• WHAT IS NEEDED
Retype the whole listing verbatim and keep the pictures out of it.

• MATERIAL PROVIDED
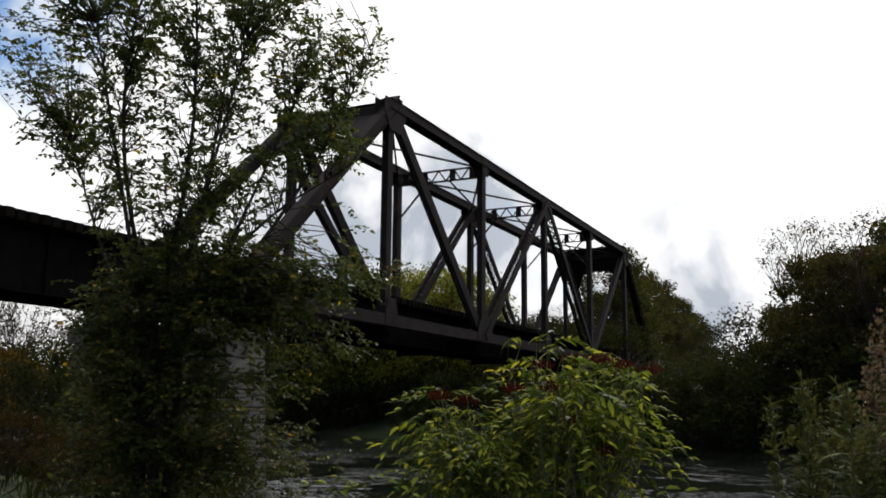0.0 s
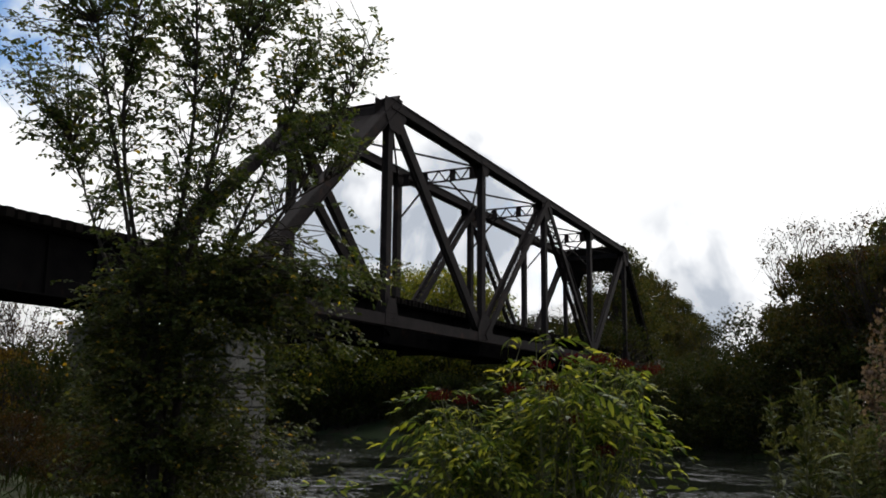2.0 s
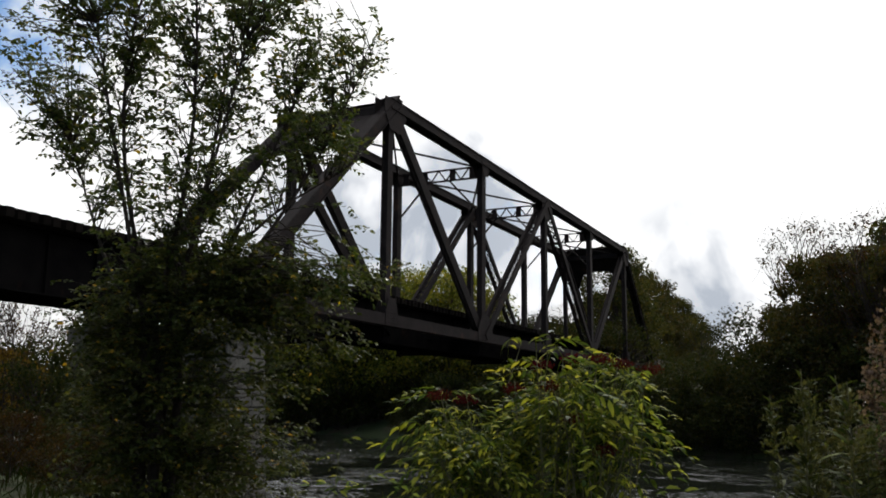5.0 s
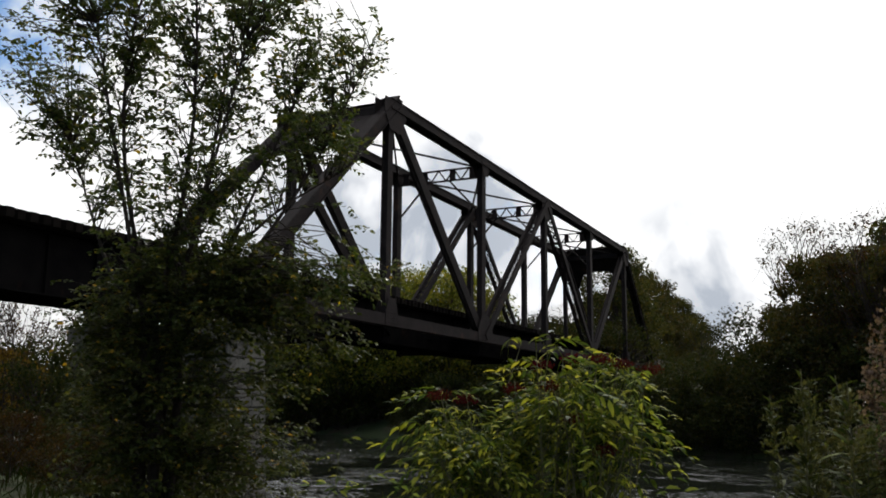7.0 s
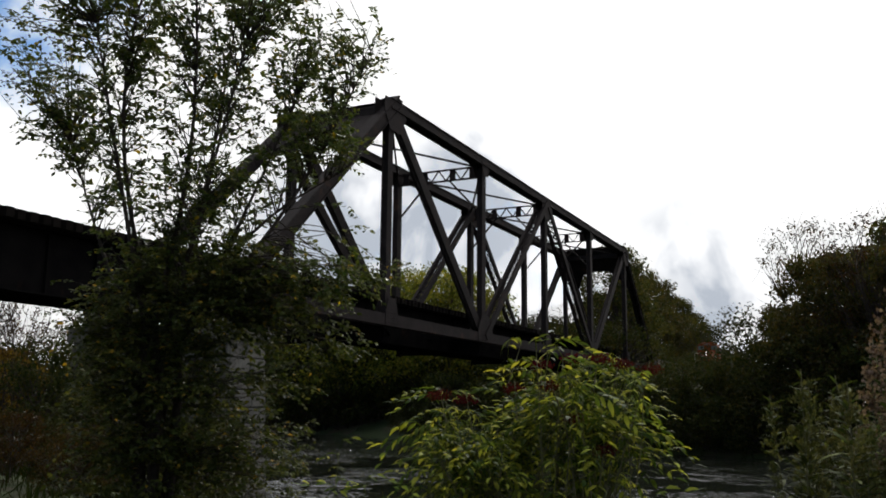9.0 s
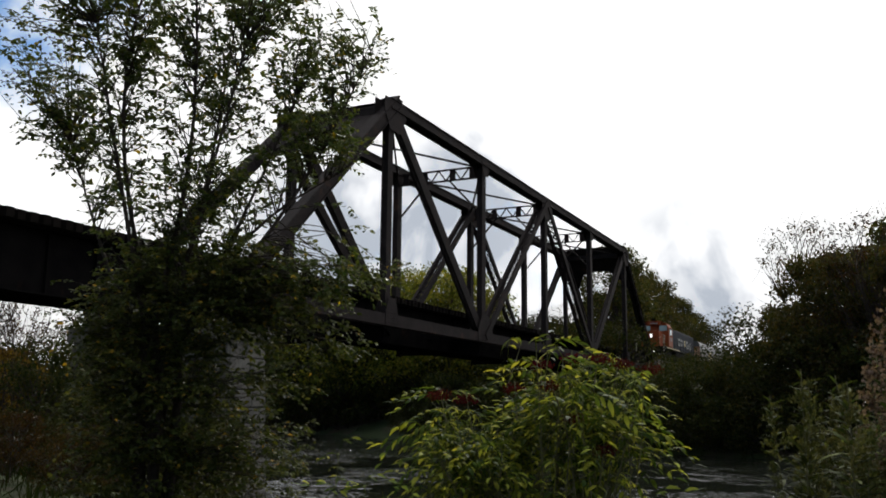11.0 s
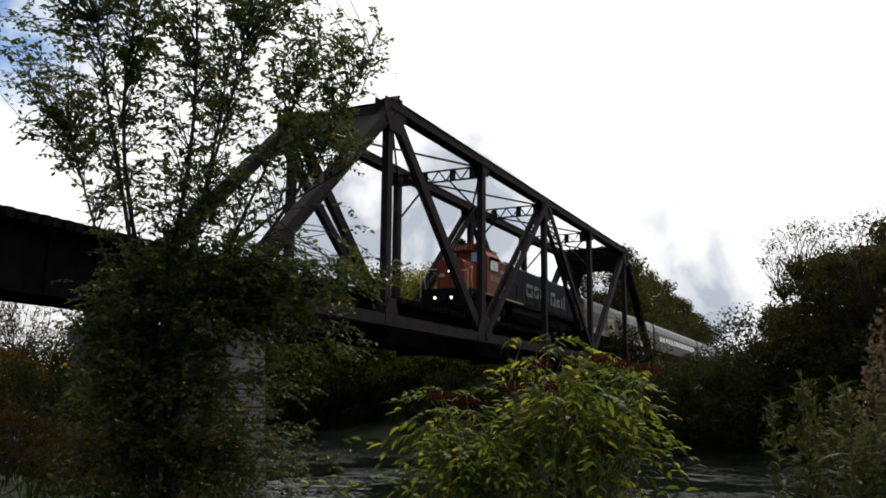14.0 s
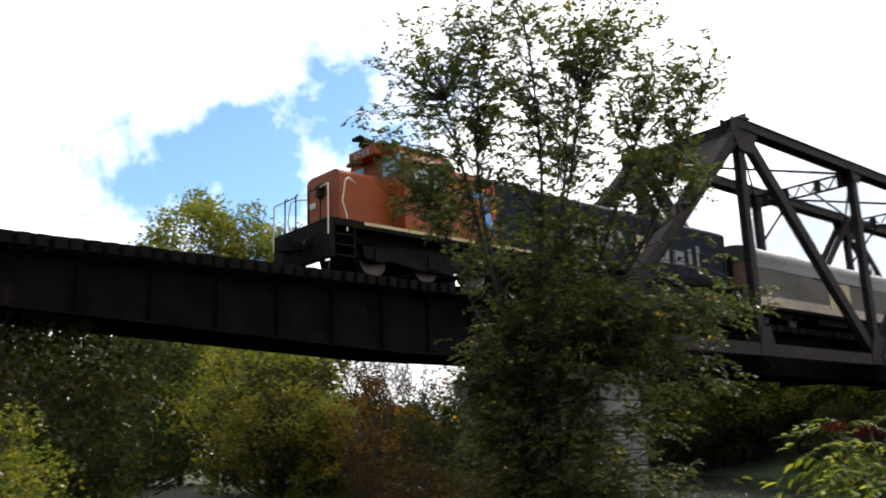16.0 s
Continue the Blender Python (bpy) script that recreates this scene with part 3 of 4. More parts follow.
def make_locomotive():
    """Nose at x = 0, tail at x = 17.6; rails at z = 0."""
    loco = thing("locomotive", BRIDGE, "orange and dark blue diesel hood locomotive with lit headlights", "locomotive")
    DECK = 1.38
    m = Mesh()
    m.box((0.55, -1.5, DECK - 0.22), (21.35, 1.5, DECK))
    m.box((0.8, -0.9, DECK - 0.5), (21.1, 0.9, DECK - 0.22))
    part("underframe", m, UNDER, loco, bevel=0.01)
    for y in (-1.52, 1.52):
        m = Mesh()
        m.box((1.6, min(y, y * 1.008), DECK - 0.11), (9.0, max(y, y * 1.008), DECK - 0.02))
        part("sill_stripe", m, YELLOWEDGE, loco, "pale sill edge stripe")
    for x, k in ((0.0, 1), (21.9, -1)):
        m = Mesh()
        a, b = sorted((x + k * 0.45, x + k * 0.62))
        m.prism([(-1.5, 0.25), (1.5, 0.25), (1.5, DECK), (-1.5, DECK)], "x", a, b)
        for s in range(3):
            c, d = sorted((x + k * 0.3, x + k * 0.5))
            m.box((c, -1.3, 0.2 + 0.03 * s), (d, 1.3, 0.22 + 0.03 * s))
        part("pilot", m, UNDER, loco, bevel=0.01)
        for y in (-1.28, 1.28):
            m = Mesh()
            for s in range(4):
                c, d = sorted((x + k * 0.62, x + k * 1.25))
                m.box((c, y - 0.24, 0.3 + 0.3 * s), (d, y + 0.24, 0.34 + 0.3 * s))
            c, d = sorted((x + k * 1.25, x + k * 1.29))
            m.box((c, y - 0.24, 0.28), (d, y + 0.24, DECK - 0.22))
            part("steps", m, UNDER, loco)
        m = Mesh()
        c, d = sorted((x - k * 0.15, x + k * 0.55))
        m.box((c, -0.13, 0.66), (d, 0.13, 0.92))
        c, d = sorted((x - k * 0.25, x + k * 0.1))
        m.box((c, -0.17, 0.58), (d, 0.17, 1.0))
        part("coupler", m, UNDER, loco, bevel=0.03)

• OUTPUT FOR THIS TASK
0.0 s
2.0 s
5.0 s
7.0 s
9.0 s
11.0 s
14.0 s
16.0 s
Continue the Blender Python (bpy) script that recreates this scene with part 3 of 4. More parts follow.
def make_locomotive():
    """Nose at x = 0, tail at x = 17.6; rails at z = 0."""
    loco = thing("locomotive", BRIDGE, "orange and dark blue diesel hood locomotive with lit headlights", "locomotive")
    DECK = 1.38
    m = Mesh()
    m.box((0.55, -1.5, DECK - 0.22), (21.35, 1.5, DECK))
    m.box((0.8, -0.9, DECK - 0.5), (21.1, 0.9, DECK - 0.22))
    part("underframe", m, UNDER, loco, bevel=0.01)
    for y in (-1.52, 1.52):
        m = Mesh()
        m.box((1.6, min(y, y * 1.008), DECK - 0.11), (9.0, max(y, y * 1.008), DECK - 0.02))
        part("sill_stripe", m, YELLOWEDGE, loco, "pale sill edge stripe")
    for x, k in ((0.0, 1), (21.9, -1)):
        m = Mesh()
        a, b = sorted((x + k * 0.45, x + k * 0.62))
        m.prism([(-1.5, 0.25), (1.5, 0.25), (1.5, DECK), (-1.5, DECK)], "x", a, b)
        for s in range(3):
            c, d = sorted((x + k * 0.3, x + k * 0.5))
            m.box((c, -1.3, 0.2 + 0.03 * s), (d, 1.3, 0.22 + 0.03 * s))
        part("pilot", m, UNDER, loco, bevel=0.01)
        for y in (-1.28, 1.28):
            m = Mesh()
            for s in range(4):
                c, d = sorted((x + k * 0.62, x + k * 1.25))
                m.box((c, y - 0.24, 0.3 + 0.3 * s), (d, y + 0.24, 0.34 + 0.3 * s))
            c, d = sorted((x + k * 1.25, x + k * 1.29))
            m.box((c, y - 0.24, 0.28), (d, y + 0.24, DECK - 0.22))
            part("steps", m, UNDER, loco)
        m = Mesh()
        c, d = sorted((x - k * 0.15, x + k * 0.55))
        m.box((c, -0.13, 0.66), (d, 0.13, 0.92))
        c, d = sorted((x - k * 0.25, x + k * 0.1))
        m.box((c, -0.17, 0.58), (d, 0.17, 1.0))
        part("coupler", m, UNDER, loco, bevel=0.03)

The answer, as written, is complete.